(WRITTEN EXERCISE): In your copy, include every line of the listing below exactly but none of the pictures.

(INFORMATION SHOWN):
"""

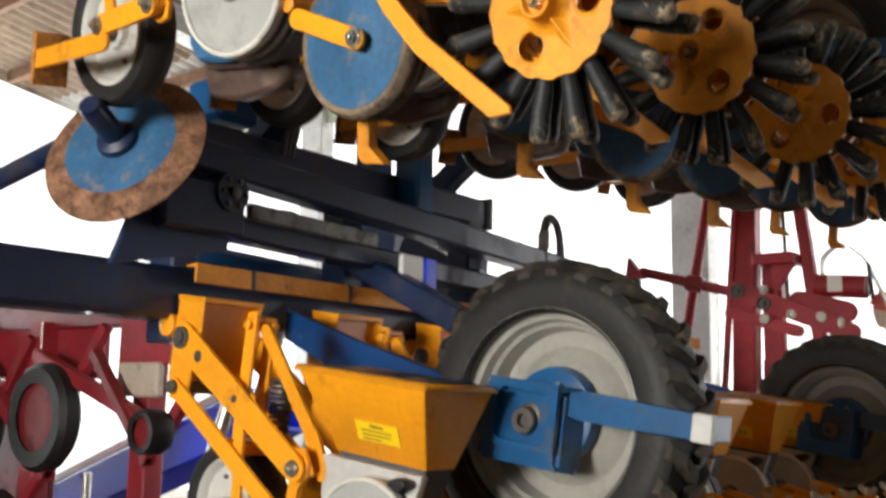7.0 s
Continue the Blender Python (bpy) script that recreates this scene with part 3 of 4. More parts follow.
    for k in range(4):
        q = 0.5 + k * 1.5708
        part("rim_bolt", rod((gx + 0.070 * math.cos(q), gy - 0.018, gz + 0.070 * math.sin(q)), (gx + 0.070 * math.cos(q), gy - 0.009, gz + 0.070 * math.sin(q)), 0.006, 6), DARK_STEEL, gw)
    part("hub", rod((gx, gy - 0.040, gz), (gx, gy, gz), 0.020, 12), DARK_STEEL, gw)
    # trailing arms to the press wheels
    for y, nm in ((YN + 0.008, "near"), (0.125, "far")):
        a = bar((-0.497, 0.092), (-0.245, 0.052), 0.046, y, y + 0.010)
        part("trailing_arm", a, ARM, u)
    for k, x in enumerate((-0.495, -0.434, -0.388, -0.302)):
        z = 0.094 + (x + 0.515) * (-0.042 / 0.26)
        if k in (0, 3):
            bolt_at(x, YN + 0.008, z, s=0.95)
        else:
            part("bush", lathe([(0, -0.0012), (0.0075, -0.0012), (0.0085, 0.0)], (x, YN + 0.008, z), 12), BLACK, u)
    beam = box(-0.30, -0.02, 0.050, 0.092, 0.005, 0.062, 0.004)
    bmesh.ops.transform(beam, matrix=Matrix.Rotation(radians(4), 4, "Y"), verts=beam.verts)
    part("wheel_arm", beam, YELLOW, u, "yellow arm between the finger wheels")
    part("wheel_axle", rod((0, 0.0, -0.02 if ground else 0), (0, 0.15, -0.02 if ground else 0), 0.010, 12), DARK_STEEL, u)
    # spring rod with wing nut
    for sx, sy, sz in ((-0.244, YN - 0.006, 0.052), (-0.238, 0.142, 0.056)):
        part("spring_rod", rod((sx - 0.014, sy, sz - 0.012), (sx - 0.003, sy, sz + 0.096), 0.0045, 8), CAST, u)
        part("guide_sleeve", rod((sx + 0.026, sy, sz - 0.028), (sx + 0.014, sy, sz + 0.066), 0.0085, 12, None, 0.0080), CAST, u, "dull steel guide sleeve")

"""

(WRITTEN RESPONSE):
7.0 s
Continue the Blender Python (bpy) script that recreates this scene with part 3 of 4. More parts follow.
    for k in range(4):
        q = 0.5 + k * 1.5708
        part("rim_bolt", rod((gx + 0.070 * math.cos(q), gy - 0.018, gz + 0.070 * math.sin(q)), (gx + 0.070 * math.cos(q), gy - 0.009, gz + 0.070 * math.sin(q)), 0.006, 6), DARK_STEEL, gw)
    part("hub", rod((gx, gy - 0.040, gz), (gx, gy, gz), 0.020, 12), DARK_STEEL, gw)
    # trailing arms to the press wheels
    for y, nm in ((YN + 0.008, "near"), (0.125, "far")):
        a = bar((-0.497, 0.092), (-0.245, 0.052), 0.046, y, y + 0.010)
        part("trailing_arm", a, ARM, u)
    for k, x in enumerate((-0.495, -0.434, -0.388, -0.302)):
        z = 0.094 + (x + 0.515) * (-0.042 / 0.26)
        if k in (0, 3):
            bolt_at(x, YN + 0.008, z, s=0.95)
        else:
            part("bush", lathe([(0, -0.0012), (0.0075, -0.0012), (0.0085, 0.0)], (x, YN + 0.008, z), 12), BLACK, u)
    beam = box(-0.30, -0.02, 0.050, 0.092, 0.005, 0.062, 0.004)
    bmesh.ops.transform(beam, matrix=Matrix.Rotation(radians(4), 4, "Y"), verts=beam.verts)
    part("wheel_arm", beam, YELLOW, u, "yellow arm between the finger wheels")
    part("wheel_axle", rod((0, 0.0, -0.02 if ground else 0), (0, 0.15, -0.02 if ground else 0), 0.010, 12), DARK_STEEL, u)
    # spring rod with wing nut
    for sx, sy, sz in ((-0.244, YN - 0.006, 0.052), (-0.238, 0.142, 0.056)):
        part("spring_rod", rod((sx - 0.014, sy, sz - 0.012), (sx - 0.003, sy, sz + 0.096), 0.0045, 8), CAST, u)
        part("guide_sleeve", rod((sx + 0.026, sy, sz - 0.028), (sx + 0.014, sy, sz + 0.066), 0.0085, 12, None, 0.0080), CAST, u, "dull steel guide sleeve")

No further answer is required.